June 25, 2007

LinkedIn going the platform route in response to Facebook?

I think they're going to have to change the perception of what LinkedIn is quite dramatically to get away with this. LinkedIn isn't an online place the way that Facebook or Tribe or MySpace are. It's organized around part of your life which is offline : namely your CV, your job, the company you work for and your (ex) colleagues. Its strength is letting you keep track of these things, while otherwise staying out of sight and out of mind.

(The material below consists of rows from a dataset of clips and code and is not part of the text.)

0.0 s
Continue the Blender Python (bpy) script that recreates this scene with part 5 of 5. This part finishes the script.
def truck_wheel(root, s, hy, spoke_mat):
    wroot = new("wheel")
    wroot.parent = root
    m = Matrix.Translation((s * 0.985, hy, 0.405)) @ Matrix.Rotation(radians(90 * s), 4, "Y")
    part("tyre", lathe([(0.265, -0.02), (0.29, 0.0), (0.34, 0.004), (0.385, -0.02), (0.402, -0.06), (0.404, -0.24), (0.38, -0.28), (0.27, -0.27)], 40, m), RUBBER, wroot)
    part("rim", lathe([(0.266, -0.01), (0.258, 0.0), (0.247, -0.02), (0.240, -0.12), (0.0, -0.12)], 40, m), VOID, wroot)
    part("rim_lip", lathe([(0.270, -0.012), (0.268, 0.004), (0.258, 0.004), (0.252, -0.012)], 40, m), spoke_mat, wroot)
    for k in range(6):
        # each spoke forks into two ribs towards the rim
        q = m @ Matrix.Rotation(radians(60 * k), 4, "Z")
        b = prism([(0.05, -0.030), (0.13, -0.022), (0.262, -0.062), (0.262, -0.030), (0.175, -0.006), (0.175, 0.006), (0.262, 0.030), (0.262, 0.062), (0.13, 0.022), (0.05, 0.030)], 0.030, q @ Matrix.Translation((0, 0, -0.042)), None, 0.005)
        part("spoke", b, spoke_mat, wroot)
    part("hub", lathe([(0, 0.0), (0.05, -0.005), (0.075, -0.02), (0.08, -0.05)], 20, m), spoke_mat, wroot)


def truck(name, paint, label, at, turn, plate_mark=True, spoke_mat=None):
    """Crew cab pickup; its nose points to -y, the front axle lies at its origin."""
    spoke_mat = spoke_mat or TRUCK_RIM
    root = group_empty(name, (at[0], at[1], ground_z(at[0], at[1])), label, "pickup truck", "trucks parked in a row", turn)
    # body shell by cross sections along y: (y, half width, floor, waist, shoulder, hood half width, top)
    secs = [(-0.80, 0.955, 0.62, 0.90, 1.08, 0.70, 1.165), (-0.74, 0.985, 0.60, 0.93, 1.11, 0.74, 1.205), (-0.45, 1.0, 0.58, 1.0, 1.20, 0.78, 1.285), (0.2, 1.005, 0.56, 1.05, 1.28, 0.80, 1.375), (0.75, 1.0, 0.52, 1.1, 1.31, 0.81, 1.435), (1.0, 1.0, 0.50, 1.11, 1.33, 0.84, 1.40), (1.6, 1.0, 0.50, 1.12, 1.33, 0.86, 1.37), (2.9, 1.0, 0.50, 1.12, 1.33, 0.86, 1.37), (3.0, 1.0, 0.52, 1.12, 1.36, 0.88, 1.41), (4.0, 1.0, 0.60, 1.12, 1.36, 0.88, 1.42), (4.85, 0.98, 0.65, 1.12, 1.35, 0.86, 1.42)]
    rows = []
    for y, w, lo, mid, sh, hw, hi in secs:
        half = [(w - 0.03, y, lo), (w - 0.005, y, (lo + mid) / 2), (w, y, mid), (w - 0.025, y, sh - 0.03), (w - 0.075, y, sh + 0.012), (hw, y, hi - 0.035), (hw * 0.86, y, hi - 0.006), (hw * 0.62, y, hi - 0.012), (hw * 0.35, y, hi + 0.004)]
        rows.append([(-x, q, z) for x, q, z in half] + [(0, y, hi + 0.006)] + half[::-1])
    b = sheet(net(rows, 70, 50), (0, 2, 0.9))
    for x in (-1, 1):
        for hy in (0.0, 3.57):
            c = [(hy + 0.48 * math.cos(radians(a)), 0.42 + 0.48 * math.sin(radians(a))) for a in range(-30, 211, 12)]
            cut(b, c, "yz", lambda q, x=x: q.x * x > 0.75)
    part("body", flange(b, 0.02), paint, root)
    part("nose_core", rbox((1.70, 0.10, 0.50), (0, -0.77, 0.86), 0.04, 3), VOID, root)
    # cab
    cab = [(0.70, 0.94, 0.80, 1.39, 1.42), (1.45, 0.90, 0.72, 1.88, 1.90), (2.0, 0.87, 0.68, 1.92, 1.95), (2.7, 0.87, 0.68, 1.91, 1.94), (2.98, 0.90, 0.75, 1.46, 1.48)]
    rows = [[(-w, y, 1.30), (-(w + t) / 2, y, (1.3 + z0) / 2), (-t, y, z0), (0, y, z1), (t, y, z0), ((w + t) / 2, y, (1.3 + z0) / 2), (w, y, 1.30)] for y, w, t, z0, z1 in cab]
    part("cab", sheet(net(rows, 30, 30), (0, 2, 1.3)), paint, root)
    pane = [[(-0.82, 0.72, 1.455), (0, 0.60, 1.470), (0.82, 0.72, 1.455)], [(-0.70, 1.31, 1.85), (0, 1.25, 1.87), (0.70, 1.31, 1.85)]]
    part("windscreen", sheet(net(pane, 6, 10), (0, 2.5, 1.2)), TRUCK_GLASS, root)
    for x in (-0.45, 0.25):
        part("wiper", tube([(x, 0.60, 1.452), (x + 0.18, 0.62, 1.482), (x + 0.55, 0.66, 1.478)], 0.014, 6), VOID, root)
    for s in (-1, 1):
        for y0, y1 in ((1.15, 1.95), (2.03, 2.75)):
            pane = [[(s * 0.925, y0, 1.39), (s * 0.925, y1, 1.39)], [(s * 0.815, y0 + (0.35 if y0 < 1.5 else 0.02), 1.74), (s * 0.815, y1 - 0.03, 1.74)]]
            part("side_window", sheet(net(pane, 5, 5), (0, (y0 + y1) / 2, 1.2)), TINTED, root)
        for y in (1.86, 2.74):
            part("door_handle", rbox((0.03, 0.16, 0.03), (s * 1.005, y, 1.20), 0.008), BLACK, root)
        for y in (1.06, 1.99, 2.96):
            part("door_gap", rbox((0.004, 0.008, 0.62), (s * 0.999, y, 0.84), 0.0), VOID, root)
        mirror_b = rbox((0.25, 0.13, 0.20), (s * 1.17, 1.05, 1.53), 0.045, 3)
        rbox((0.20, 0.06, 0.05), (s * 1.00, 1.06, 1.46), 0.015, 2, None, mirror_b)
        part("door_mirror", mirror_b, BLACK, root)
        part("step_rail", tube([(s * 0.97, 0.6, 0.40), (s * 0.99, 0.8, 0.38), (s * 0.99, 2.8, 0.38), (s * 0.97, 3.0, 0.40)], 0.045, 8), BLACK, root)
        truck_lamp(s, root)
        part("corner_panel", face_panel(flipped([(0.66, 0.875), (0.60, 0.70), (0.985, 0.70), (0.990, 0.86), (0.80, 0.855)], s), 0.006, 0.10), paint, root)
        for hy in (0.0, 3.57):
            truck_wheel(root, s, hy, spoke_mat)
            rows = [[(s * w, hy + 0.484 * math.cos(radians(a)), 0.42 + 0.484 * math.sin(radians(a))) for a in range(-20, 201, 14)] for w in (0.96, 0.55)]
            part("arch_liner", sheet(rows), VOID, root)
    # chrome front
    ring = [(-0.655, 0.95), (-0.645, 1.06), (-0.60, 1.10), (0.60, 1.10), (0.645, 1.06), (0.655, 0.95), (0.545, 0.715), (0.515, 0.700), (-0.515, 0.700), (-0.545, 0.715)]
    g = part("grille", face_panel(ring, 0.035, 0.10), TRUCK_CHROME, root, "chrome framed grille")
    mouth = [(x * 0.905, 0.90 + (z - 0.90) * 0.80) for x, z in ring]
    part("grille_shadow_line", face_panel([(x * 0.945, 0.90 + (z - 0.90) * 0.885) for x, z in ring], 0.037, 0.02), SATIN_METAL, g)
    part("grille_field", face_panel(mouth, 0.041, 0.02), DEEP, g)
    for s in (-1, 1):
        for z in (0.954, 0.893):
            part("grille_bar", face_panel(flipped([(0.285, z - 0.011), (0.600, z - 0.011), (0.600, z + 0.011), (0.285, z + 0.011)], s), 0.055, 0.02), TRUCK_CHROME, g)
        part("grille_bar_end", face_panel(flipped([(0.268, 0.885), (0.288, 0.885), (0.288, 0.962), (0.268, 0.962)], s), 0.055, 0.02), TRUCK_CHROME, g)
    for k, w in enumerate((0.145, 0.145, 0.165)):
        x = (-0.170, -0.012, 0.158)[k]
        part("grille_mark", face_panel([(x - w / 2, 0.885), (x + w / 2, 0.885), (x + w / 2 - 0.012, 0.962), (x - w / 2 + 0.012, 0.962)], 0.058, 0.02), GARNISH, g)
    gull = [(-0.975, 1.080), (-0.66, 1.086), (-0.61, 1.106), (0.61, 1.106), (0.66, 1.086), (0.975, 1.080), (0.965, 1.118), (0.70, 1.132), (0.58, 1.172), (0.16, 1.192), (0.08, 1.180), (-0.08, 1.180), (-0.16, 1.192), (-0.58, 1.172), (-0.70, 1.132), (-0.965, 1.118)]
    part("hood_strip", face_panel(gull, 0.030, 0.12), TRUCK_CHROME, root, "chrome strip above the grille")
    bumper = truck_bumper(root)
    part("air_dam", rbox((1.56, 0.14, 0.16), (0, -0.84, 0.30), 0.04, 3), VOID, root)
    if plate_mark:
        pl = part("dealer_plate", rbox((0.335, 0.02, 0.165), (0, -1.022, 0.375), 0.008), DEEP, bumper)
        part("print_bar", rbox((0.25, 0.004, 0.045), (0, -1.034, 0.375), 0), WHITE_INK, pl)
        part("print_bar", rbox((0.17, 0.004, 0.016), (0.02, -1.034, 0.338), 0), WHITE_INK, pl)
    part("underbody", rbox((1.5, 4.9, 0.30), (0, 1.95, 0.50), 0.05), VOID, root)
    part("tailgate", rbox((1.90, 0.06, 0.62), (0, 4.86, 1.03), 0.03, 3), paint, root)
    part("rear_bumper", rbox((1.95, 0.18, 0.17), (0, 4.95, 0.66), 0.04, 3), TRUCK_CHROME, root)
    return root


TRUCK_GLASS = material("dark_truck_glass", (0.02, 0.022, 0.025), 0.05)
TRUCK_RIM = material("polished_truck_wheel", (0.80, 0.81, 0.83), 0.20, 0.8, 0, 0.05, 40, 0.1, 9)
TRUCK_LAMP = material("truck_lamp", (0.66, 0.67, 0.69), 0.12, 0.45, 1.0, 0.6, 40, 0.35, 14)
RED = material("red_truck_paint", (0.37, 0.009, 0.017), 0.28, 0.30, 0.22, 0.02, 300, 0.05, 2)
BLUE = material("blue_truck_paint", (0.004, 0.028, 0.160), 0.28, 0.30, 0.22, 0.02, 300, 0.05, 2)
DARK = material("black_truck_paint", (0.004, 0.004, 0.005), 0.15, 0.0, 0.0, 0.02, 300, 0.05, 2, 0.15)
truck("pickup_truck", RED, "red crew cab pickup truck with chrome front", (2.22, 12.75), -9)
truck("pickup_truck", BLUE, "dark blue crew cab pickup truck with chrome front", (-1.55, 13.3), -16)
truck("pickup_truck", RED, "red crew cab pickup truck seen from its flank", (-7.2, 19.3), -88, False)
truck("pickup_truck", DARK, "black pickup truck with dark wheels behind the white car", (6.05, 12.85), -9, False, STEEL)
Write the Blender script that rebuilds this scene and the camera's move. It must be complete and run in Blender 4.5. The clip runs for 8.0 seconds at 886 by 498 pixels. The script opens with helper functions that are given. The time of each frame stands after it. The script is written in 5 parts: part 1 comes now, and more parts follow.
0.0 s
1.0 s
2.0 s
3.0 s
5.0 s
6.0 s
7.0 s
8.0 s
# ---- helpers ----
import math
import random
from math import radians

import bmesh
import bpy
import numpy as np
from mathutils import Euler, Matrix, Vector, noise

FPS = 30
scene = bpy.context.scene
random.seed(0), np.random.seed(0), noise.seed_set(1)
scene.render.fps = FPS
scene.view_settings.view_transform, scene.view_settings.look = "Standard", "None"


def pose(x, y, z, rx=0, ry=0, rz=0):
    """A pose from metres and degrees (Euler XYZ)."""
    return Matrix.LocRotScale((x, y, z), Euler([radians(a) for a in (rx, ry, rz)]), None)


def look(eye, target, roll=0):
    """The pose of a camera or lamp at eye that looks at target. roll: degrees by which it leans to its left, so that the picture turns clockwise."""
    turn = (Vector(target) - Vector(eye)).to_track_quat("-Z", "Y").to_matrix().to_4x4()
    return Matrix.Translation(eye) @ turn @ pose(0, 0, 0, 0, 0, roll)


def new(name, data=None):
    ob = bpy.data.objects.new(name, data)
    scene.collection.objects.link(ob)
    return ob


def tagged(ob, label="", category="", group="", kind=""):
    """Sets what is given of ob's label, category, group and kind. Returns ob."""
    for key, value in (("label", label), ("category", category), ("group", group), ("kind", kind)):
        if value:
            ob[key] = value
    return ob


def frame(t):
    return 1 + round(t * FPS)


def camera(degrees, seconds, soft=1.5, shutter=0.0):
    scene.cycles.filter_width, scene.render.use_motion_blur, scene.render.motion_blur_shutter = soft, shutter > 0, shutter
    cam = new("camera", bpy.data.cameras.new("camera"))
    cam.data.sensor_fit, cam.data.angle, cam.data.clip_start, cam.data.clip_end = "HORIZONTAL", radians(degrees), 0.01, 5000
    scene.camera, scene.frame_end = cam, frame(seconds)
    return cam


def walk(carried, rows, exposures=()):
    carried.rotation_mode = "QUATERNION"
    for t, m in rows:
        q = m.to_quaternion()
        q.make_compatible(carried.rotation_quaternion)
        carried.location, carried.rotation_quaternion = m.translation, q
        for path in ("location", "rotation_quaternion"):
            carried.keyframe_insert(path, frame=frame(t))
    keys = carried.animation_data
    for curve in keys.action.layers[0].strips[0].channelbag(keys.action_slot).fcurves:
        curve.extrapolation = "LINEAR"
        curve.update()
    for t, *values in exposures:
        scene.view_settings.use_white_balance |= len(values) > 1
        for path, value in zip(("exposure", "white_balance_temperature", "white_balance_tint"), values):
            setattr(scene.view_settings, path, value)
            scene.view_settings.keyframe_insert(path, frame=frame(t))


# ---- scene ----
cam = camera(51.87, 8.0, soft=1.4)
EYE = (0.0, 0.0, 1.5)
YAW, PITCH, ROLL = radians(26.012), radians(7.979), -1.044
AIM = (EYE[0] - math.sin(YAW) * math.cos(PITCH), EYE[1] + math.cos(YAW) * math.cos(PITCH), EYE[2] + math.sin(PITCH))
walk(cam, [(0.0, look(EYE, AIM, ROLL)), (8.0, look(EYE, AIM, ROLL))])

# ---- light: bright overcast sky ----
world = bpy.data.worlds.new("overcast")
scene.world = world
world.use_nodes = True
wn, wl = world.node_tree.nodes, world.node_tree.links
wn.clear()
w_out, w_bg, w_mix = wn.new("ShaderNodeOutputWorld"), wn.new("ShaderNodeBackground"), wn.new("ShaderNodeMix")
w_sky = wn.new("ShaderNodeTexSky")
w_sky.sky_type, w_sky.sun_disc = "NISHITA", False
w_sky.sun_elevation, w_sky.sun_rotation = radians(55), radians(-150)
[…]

Simply opening up the LinkedIn API isn't really going to do much unless someone can dream up some widgets that somehow engage this offline life.


Badaboom said...

Phil, I think the fact that it's not a place is an advantage. The Mac shipped with a couple of lame apps, that created space for developers to create real apps. Developers who build on LinkedIn can create the places. You can use LinkedIn to manage all those places. This is what the Internet needs, I don't think it needs another Facebook, I think it needs a PLATFORM for Facebooks. Dave Winer

Adrian Howard said...

Also not sure that your characterisation of it not being a place is accurate either. Depends on the users.

For people whose job is network focussed - you're there all of the time. Also the Q&A section has made it more of a place recently too.

phil jones said...

Thanks Dave, Adrian.

Maybe I'll have to go and look if it's more of a "place". My theory of LinkedIn is driven by the interesting (to me) observation that LinkedIn is the place where most of my non-online friends and acquaintances turn up.

I've come to believe that its "inertness" has been an attraction in some ways.

I'm not sure that's quite the same as being empty real-estate. Dave, what I'm curious about is, that given what you're saying about open social network platforms, you haven't brought up Marc Canter's People Aggregator.